My Lords, I start by apologising to noble Lords who have their names against amendments and clause stand part notices in this group. The rules for remote contributions mean that I am always called after the mover of the first amendment in the group; I would have wanted to hear other expert contributions before speaking.
Amendments 39A and 39B in the name of the noble Lord, Lord Knight, make it absolutely plain that the Secretary of State’s powers should be used only when an Ofsted inspection has made it clear that there are issues. Amendment 39C in the name of the noble Lord, Lord Mendelsohn, asks for further qualification to inform a Secretary of State’s intervention decision on the replacement of directors or trustees, which include those who pose
“a risk to the duty of the institution”.
I hope that this would also include those who do not respond to safeguarding concerns. The detail of this comes to the nub of the issue that we have faced in our day and a half of Committee so far: exactly how the Bill will work in practice.
Turning to the 14 clause stand part notices in this group for Clauses 5 to 18, I hope that, after our debates so far in Committee, the Minister is in no doubt about the concern right across the House, including from all the former Education Ministers present, about the first part of the Bill on academies. The noble Lords, Lord Baker, Lord Nash and Lord Agnew, have
made it absolutely plain in our debates today and last week that this Bill, especially this part of it, is not fit for purpose and that it would be sensible to delay until more detail can be provided to Parliament, the education sector and parents.
Normally, when a major change in the structure of our entire education system occurs, there has been broad consultation with the public, schools and the bodies that deliver educational services to education directly. That just has not happened here. It is evident that your Lordships’ House remains concerned that this part has not been thought through in the detail needed.
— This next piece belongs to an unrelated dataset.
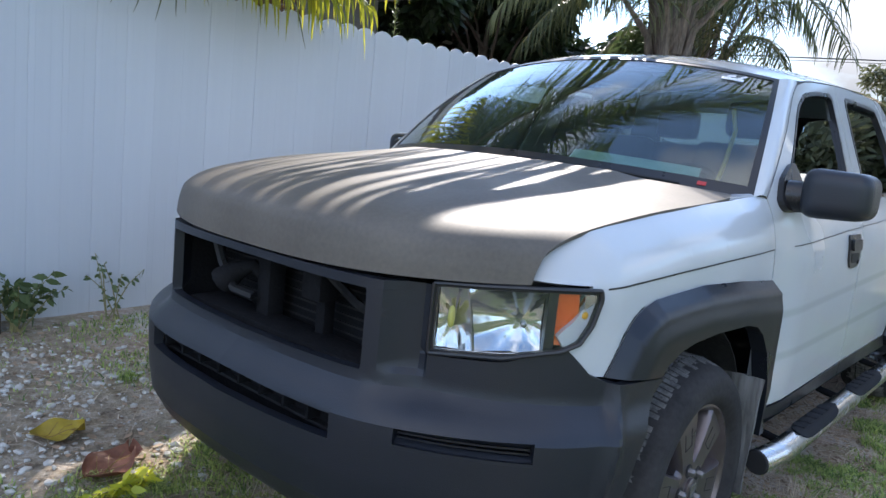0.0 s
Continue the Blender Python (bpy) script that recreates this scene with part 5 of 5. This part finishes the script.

All schools that are funded through the public purse becoming academies, bringing virtually all schools under the direction of the Secretary of State, is one such major change.
That brings us to the other conflicting issue to which noble Lords have referred in almost every debate on each grouping: the Henry VIII powers that the Secretary of State will take on in the Bill; again, without wider consultation or understanding of the implications. I want to focus on the latter point for a second. Page 55 of the White Paper, Opportunity for All: Strong Schools with Great Teachers for Your Child, sets out the standards, regulation and intervention from the department’s perspective. Given the debates we have had, the White Paper is remarkably coy about the powers of the Secretary of State. In fact, according to the schedule on page 55 of the White Paper, the Secretary of State’s only role is to sign new funding agreements and amend them “for material changes”. Intervening in schools is listed as happening by the regions group, on sufficiency, admissions, safeguarding, attendance and ensuring quality; whereas the Bill appears to give decisions over these powers directly to the Secretary of State. So, what is on the face of the Bill sets out neither a strategic framework nor the detail of how it will work in practice; it also contradicts the White Paper.
This reflects the difficult debate that we are having at the moment. My noble friend Lady Garden of Frognal said during our debate on the first group of amendments that there should be delays in the progress of the Bill until some of these matters are clarified and put out for consultation. Other noble Lords have said the same; they are right. As more and more issues and concerns emerge, grouping by grouping, it is not right to proceed until they are discussed and then consulted on with the wider public.
As the noble Lords, Lord Agnew and Lord Nash, made clear in our debate last Wednesday, the Academies Minister has already had to take a large number of decisions in relation to schools that are not maintained. Some of us argue that this results in a closed and untransparent system that is particularly opaque for parents, their children and their communities when key and serious decisions need to be made about their local school. It now appears that these powers, given to the Secretary of State but with a recommendation presumably to be made by the relevant Academies Minister, will apply to all 20,000 publicly funded schools once the Bill has gone through. How on earth will this work in practice? Also, how will it be publicly accountable to the parents and communities that these academies will serve? Can a junior Minister manage
this workload or will the practicalities of it mean that it will be made by invisible and unaccountable civil servants?
In the Clause 3 stand part debate earlier, the Minister said that the Government will always consult the sector, but I did not hear anything about consulting parents and communities on changes to their local schools. I hope that the Minister can provide some answers or a timetable for your Lordships’ House as to when our many questions can be answered in detail and then debated properly; otherwise, we must delay the next stage of the Bill until we know and understand more about what the Government are trying to achieve through it.